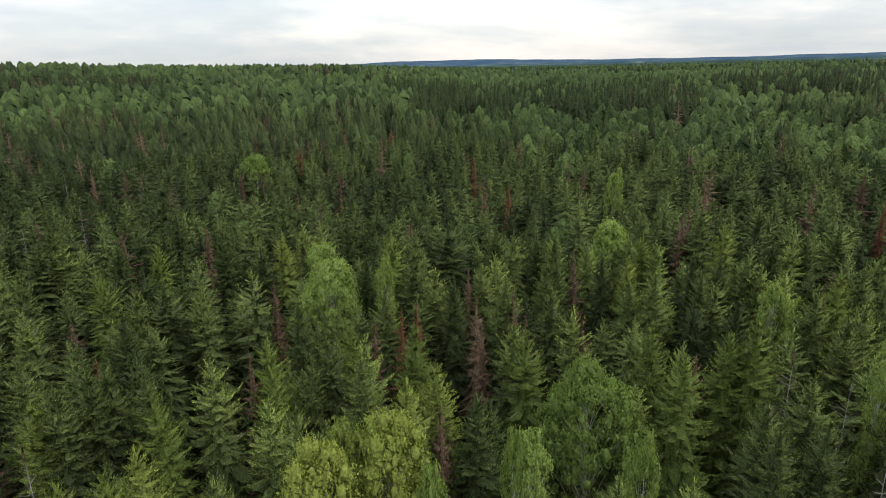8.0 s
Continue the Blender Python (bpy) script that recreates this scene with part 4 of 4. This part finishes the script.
# young trees on the meadow
p = np.array([(-r * math.sin(a), r * math.cos(a)) for r, a in ((math.sqrt(fill_rng.uniform(56 ** 2, 132 ** 2)), radians(fill_rng.uniform(-50, -17))) for _ in range(700))])
p = p[clearing(p[:, 0], p[:, 1])]
young = fill_rng.random(len(p)) < 0.3
tall = land(p[:, 0], p[:, 1]) + fill_rng.uniform(5.5, 11.0, len(p))
stand("spruce_forest", SPRUCE_MID, p[~young, 0], p[~young, 1], tall[~young], fill_rng.uniform(2.2, 3.4, int((~young).sum())), 3.2)
stand("birch_forest", BIRCH_MID, p[young, 0], p[young, 1], tall[young], fill_rng.uniform(2.6, 4.0, int(young.sum())), 4.8)
# bushes and low trees along the edge of the wood
edge = np.array([(fill_rng.uniform(184, 202), radians(fill_rng.uniform(-50, -14))) for _ in range(760)])
ex, ey = -edge[:, 0] * np.sin(edge[:, 1]), edge[:, 0] * np.cos(edge[:, 1])
stand("birch_forest", BIRCH_SMALL, ex, ey, land(ex, ey) + fill_rng.uniform(4.0, 15.0, len(ex)), fill_rng.uniform(3.0, 5.0, len(ex)), 4.8)
# behind the eye
p = spots(14, 62, 134, 314, lambda r: 3.4, lambda r: 3.4)
forest(p[:, 0], p[:, 1], SPRUCE_SMALL, BIRCH_SMALL, (12.0, 15.5), (3.0, 4.2))
p = spots(62, 170, 134, 314, lambda r: 4.2, lambda r: 4.5)
forest(p[:, 0], p[:, 1], SPRUCE_TUFT, BIRCH_TUFT, (12.0, 15.5), (3.4, 4.6))
# low young trees right below the eye
p = spots(3, 15, -180, 180, lambda r: 3.0, lambda r: 3.0)
forest(p[:, 0], p[:, 1], SPRUCE_MID, BIRCH_MID, (20.0, 24.0), (2.2, 3.2))

STUFF = {"spruce_forest": (NEEDLES, "dense dark green spruce forest stretching away"), "birch_forest": (SHADED_BIRCH_LEAVES, "light green birch woods in belts among spruces"),
         "dry_spruce_trees": (BROWN_NEEDLES, "scattered dead brown spruces in the forest")}
for key, (leaf, label) in STUFF.items():
    trees = new(key)
    tagged(trees, label, "forest", kind="stuff")
    for what, material in (("crown", leaf), ("trunk", SPRUCE_BARK)):
        got = crowd.get((key, what))
        if got:
            ob = part(what, tri_mesh(key + "_" + what, np.concatenate([g[0] for g in got]), material, np.concatenate([g[1] for g in got]), *((np.concatenate([g[2] for g in got]), np.concatenate([g[3] for g in got])) if what == "crown" else ())), trees)
            tagged(ob, kind="stuff")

═══

Goal
All of the material above is to be copied exactly, except for its images.

Solution
8.0 s
Continue the Blender Python (bpy) script that recreates this scene with part 4 of 4. This part finishes the script.
# young trees on the meadow
p = np.array([(-r * math.sin(a), r * math.cos(a)) for r, a in ((math.sqrt(fill_rng.uniform(56 ** 2, 132 ** 2)), radians(fill_rng.uniform(-50, -17))) for _ in range(700))])
p = p[clearing(p[:, 0], p[:, 1])]
young = fill_rng.random(len(p)) < 0.3
tall = land(p[:, 0], p[:, 1]) + fill_rng.uniform(5.5, 11.0, len(p))
stand("spruce_forest", SPRUCE_MID, p[~young, 0], p[~young, 1], tall[~young], fill_rng.uniform(2.2, 3.4, int((~young).sum())), 3.2)
stand("birch_forest", BIRCH_MID, p[young, 0], p[young, 1], tall[young], fill_rng.uniform(2.6, 4.0, int(young.sum())), 4.8)
# bushes and low trees along the edge of the wood
edge = np.array([(fill_rng.uniform(184, 202), radians(fill_rng.uniform(-50, -14))) for _ in range(760)])
ex, ey = -edge[:, 0] * np.sin(edge[:, 1]), edge[:, 0] * np.cos(edge[:, 1])
stand("birch_forest", BIRCH_SMALL, ex, ey, land(ex, ey) + fill_rng.uniform(4.0, 15.0, len(ex)), fill_rng.uniform(3.0, 5.0, len(ex)), 4.8)
# behind the eye
p = spots(14, 62, 134, 314, lambda r: 3.4, lambda r: 3.4)
forest(p[:, 0], p[:, 1], SPRUCE_SMALL, BIRCH_SMALL, (12.0, 15.5), (3.0, 4.2))
p = spots(62, 170, 134, 314, lambda r: 4.2, lambda r: 4.5)
forest(p[:, 0], p[:, 1], SPRUCE_TUFT, BIRCH_TUFT, (12.0, 15.5), (3.4, 4.6))
# low young trees right below the eye
p = spots(3, 15, -180, 180, lambda r: 3.0, lambda r: 3.0)
forest(p[:, 0], p[:, 1], SPRUCE_MID, BIRCH_MID, (20.0, 24.0), (2.2, 3.2))

STUFF = {"spruce_forest": (NEEDLES, "dense dark green spruce forest stretching away"), "birch_forest": (SHADED_BIRCH_LEAVES, "light green birch woods in belts among spruces"),
         "dry_spruce_trees": (BROWN_NEEDLES, "scattered dead brown spruces in the forest")}
for key, (leaf, label) in STUFF.items():
    trees = new(key)
    tagged(trees, label, "forest", kind="stuff")
    for what, material in (("crown", leaf), ("trunk", SPRUCE_BARK)):
        got = crowd.get((key, what))
        if got:
            ob = part(what, tri_mesh(key + "_" + what, np.concatenate([g[0] for g in got]), material, np.concatenate([g[1] for g in got]), *((np.concatenate([g[2] for g in got]), np.concatenate([g[3] for g in got])) if what == "crown" else ())), trees)
            tagged(ob, kind="stuff")